-- Start of THE RECORDS --
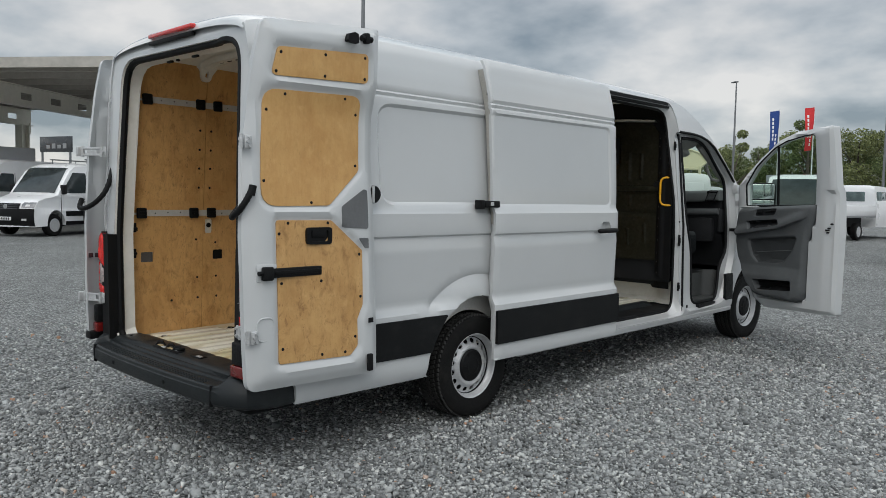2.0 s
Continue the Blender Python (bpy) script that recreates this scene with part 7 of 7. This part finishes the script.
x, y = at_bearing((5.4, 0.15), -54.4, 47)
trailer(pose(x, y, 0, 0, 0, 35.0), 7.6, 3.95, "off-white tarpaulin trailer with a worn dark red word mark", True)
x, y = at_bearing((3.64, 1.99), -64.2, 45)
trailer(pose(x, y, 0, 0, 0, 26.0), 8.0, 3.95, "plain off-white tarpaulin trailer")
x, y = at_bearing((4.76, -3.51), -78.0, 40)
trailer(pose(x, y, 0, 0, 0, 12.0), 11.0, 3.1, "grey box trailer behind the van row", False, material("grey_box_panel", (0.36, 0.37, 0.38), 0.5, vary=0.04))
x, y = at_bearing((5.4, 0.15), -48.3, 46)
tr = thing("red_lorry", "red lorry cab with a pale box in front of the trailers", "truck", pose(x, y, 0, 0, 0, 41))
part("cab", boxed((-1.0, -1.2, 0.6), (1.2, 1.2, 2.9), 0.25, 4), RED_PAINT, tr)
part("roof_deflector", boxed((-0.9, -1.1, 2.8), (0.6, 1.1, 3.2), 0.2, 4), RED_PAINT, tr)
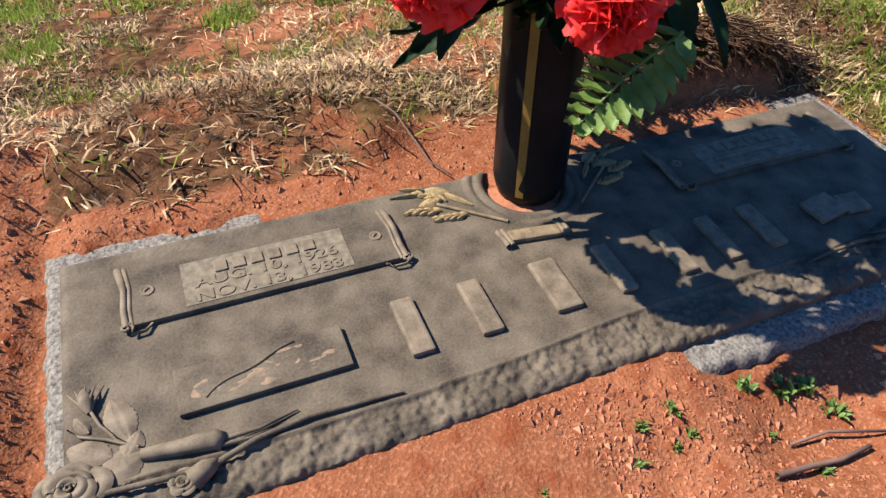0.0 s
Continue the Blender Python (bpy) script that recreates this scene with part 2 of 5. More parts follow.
-- End of THE RECORDS --
Repeat each record exactly as shown above, dropping all images.

COMPLETE RESPONSE -
2.0 s
Continue the Blender Python (bpy) script that recreates this scene with part 7 of 7. This part finishes the script.
x, y = at_bearing((5.4, 0.15), -54.4, 47)
trailer(pose(x, y, 0, 0, 0, 35.0), 7.6, 3.95, "off-white tarpaulin trailer with a worn dark red word mark", True)
x, y = at_bearing((3.64, 1.99), -64.2, 45)
trailer(pose(x, y, 0, 0, 0, 26.0), 8.0, 3.95, "plain off-white tarpaulin trailer")
x, y = at_bearing((4.76, -3.51), -78.0, 40)
trailer(pose(x, y, 0, 0, 0, 12.0), 11.0, 3.1, "grey box trailer behind the van row", False, material("grey_box_panel", (0.36, 0.37, 0.38), 0.5, vary=0.04))
x, y = at_bearing((5.4, 0.15), -48.3, 46)
tr = thing("red_lorry", "red lorry cab with a pale box in front of the trailers", "truck", pose(x, y, 0, 0, 0, 41))
part("cab", boxed((-1.0, -1.2, 0.6), (1.2, 1.2, 2.9), 0.25, 4), RED_PAINT, tr)
part("roof_deflector", boxed((-0.9, -1.1, 2.8), (0.6, 1.1, 3.2), 0.2, 4), RED_PAINT, tr)
0.0 s
Continue the Blender Python (bpy) script that recreates this scene with part 2 of 5. More parts follow.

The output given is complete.